Dash Core is now legally owned by the Dash decentralized autonomous organization (DAO), a cryptocurrency first.

Unlike many other top cryptocurrency projects, Dash is a DAO, an organized and self-funding entity that nonetheless has no central authority and is open to participation from anyone. To solidify this theory in practice, Dash Core Group, the legal entity for Dash’s development team, set up a legal structure representing the network, which now owns Dash Core Group. According to Dash Core CEO Ryan Taylor, this is a first, and solves many issues involving trust of a centralized party:

“To the best of our knowledge, this is the first time this particular legal structure has been established. The legal structure we created solved many issues for Dash. First, it enables DCG to grow to support the network without introducing risk that the legal entity or some set of owners of DCG could simply shut down, liquidate, and walk away with millions of dollars of assets, leaving the network with a substantial leadership and development vacuum. This also establishes a fiduciary duty back to the network, ensuring DCG is legally required to act in the best interest of the network.”

Most notably, this structure allows for a smooth transition in the unlikely event of the removal and replacement of developers and leadership:

“It also provides for a smooth transition path of the assets, organization, and human resources held in Dash Core Group should the network decide to replace its management. Taking all these benefits together, Dash Core Group is an enhanced asset for the network due to its vastly improved risk profile. This creates lower risks for funding initiatives, both those directly sponsored by Dash Core Group, as well as escrowed funds for other legal entities.”

Furthering decentralization by allowing the Core team to be network-owned

Taylor believes that this new structure allows the network to own various entities that it funds, without compromising masternode privacy, while still allowing them to directly vote on Core leadership, and have that decision legally enforced:

“The masternodes do not technically “own” Dash Core Group directly, which proved impossible to facilitate without requiring masternode owners to self-identify. There are two main benefits of company ownership – control and profits. Because DCG is not intended to generate profits, we really only needed to solve for the control issue to provide the benefits of ownership. The Dash DAO Irrevocable Trust is the legal owner of Dash Core Group, and ultimate control over Dash Core Group leadership resides with the Dash masternodes. The masternodes can feel confident that DCG leadership can be removed and replaced with another leadership team at any time they wish, through an explicit vote on the network. And the trustee must install leadership that the masternodes support.”
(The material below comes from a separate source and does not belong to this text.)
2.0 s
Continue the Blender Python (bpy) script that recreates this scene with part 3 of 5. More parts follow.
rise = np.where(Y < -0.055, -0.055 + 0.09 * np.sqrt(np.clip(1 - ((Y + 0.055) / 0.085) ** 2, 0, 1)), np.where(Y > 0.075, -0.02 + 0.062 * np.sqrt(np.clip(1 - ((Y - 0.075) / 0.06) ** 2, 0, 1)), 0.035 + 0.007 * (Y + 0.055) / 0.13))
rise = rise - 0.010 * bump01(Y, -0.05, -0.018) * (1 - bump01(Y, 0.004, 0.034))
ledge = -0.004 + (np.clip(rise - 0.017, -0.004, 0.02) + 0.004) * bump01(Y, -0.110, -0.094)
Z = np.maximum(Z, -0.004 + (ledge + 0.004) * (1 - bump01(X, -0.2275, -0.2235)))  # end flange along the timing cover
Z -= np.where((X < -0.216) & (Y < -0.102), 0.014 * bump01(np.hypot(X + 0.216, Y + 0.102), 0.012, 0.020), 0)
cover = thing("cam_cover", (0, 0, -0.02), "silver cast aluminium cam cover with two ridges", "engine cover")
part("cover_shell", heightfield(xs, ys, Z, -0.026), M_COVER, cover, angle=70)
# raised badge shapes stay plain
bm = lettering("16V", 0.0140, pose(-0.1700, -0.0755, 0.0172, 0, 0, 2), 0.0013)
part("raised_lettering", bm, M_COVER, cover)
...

Decentralization is a hot-button issue in the cryptocurrency world, with many projects remaining completely open-source and volunteer driven. Subjects such as the employment by a single company of a significant portion of Bitcoin developers and controversy surrounding said developers’ scaling decisions (which ultimately resulted in the chain split to Bitcoin Cash), allegations of market manipulation by Litecoin’s founder, and similar dissatisfaction over faked announcements by Monero’s lead developer, all point to the importance of decentralized control over leadership decisions. Dash has a mechanism in place that would have proved useful in any of the three examples mentioned above.
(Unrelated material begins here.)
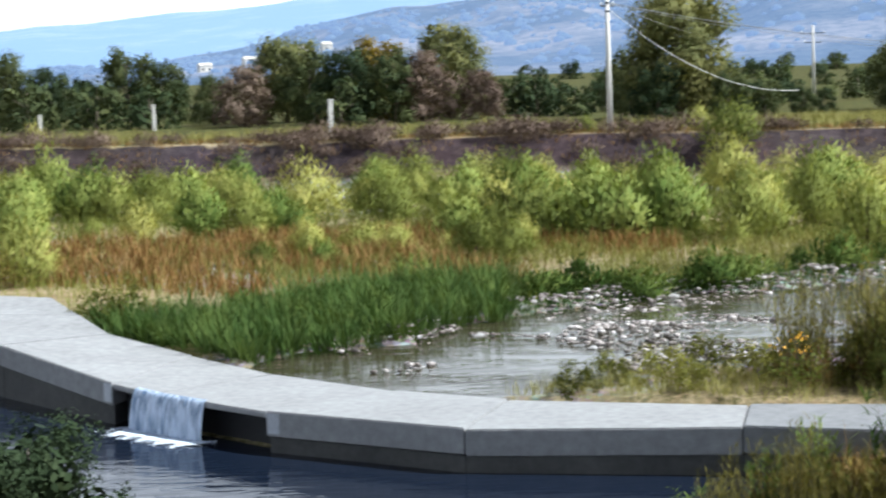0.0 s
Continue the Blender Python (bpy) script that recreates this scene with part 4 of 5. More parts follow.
GREEN_SHRUBS = [
    (4.0, 83, 3.8, 3.7), (5.8, 84, 3.8, 4.1), (0.0, 85, 2.9, 2.3), (-8.2, 110, 3.5, 3.0), (-11.9, 115, 3.3, 4.1), (-10.7, 109, 3.0, 3.6),
    (-4.2, 77, 1.2, 1.3), (-9.3, 109, 2.3, 2.5), (10.4, 105, 4.2, 3.3), (22.5, 122, 3.5, 2.8), (23.6, 124, 3.2, 2.8), (22.3, 120, 3.4, 3.2),
    (23.6, 117, 3.3, 3.4), (25.6, 117, 1.6, 2.7), (32.8, 104, 1.8, 1.8), (-12.9, 106, 3.2, 3.2), (2.8, 86, 3.2, 3.0)]
WILLOWS_LEFT = [
    (1.6, 83, 4.0, 3.7), (7.6, 113, 3.4, 3.7), (8.1, 82, 3.4, 3.3), (9.9, 88, 2.5, 3.7), (11.4, 77, 2.9, 3.4), (-4.6, 102, 3.8, 3.6),
    (-2.3, 98, 3.6, 2.8), (-12.7, 74, 2.6, 2.8), (-6.3, 100, 2.3, 2.7), (-13.4, 110, 2.5, 3.1), (-0.7, 93, 2.4, 2.7), (-6.0, 77, 1.5, 1.5),
    (-4.6, 81, 1.4, 1.4), (-3.0, 83, 2.1, 1.4), (11.5, 93, 4.5, 2.3), (8.4, 89, 2.7, 2.9), (13.9, 110, 1.9, 3.3), (14.4, 85, 2.4, 2.0)]
WILLOWS_RIGHT = [
    (16.3, 116, 3.0, 2.7), (17.9, 106, 3.9, 3.5), (19.8, 117, 3.0, 2.0), (16.8, 88, 2.5, 1.9), (18.3, 89, 2.5, 1.9), (7.7, 128, 3.7, 3.5),
    (11.9, 113, 2.6, 2.3), (19.9, 93, 1.6, 1.3), (16.3, 113, 3.4, 2.6), (17.9, 112, 2.9, 2.9), (19.2, 107, 3.1, 2.9), (24.7, 112, 2.1, 2.4),
    (32.0, 176, 4.0, 2.8), (32.9, 165, 3.8, 3.3), (34.6, 198, 2.5, 2.7), (36.1, 192, 2.7, 2.5), (29.7, 118, 2.5, 1.8), (31.3, 121, 4.1, 1.7),
    (27.5, 162, 2.8, 2.3), (20.9, 103, 2.4, 2.1), (20.1, 92, 2.1, 1.3)]
stand(GREENS, GREEN_SHRUBS, 2.6, 2.8, SH)
stand(WILLOW, WILLOWS_LEFT + WILLOWS_RIGHT, 2.6, 2.8, SH)
for x, y in field(230, -15, 40, 72, 150, shrub_zone):
    put(WILLOW, x, y, 0.25 + 0.55 * rng.random() ** 1.4, group=SH)
scatter(GREENS, field(70, -15, 34, 84, 150, shrub_zone), 0.3, 0.7, SH)
scatter(WILLOW, field(46, -13, 15, 88, 122, lambda x, y: in_plain(x, y, 9)), 0.7, 1.15, SH)
scatter(GREENS, field(18, -14, 8, 92, 124, lambda x, y: in_plain(x, y, 9)), 0.8, 1.2, SH)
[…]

An example for the rest of the network

While Dash Core may have been the first legal entity to engage in such an arrangement with the network, this first move may provide clarity to other Dash projects thinking of doing the same. According to Taylor, establishing legal ownership can assist in reducing the incidence of fraud or non-delivery by network contractors:

“I think this will have many benefits for the network. First, it creates a model that other contractors can consider emulating to improve their own risk profile and generate trust with the network. Second, DCG is now in a position to enter into legal agreements and escrow funds for smaller contractors, which should lessen incidences of fraud or non-delivery should the masternodes choose to hold proposal owners to a higher standard. In essence, the Dash network has a new tool at its disposal for making its investments deliver value more consistently.”

Finally, Taylor sees the specific setup as valuable for the establishment of nonprofit organizations under the network’s stewardship:

“Some legal entities serving the Dash network are doing so for profit, and that’s fine. But I believe that Dash Core Group is setting a strong example for other legal entities to follow when serving the network where profit is not the prime motive.”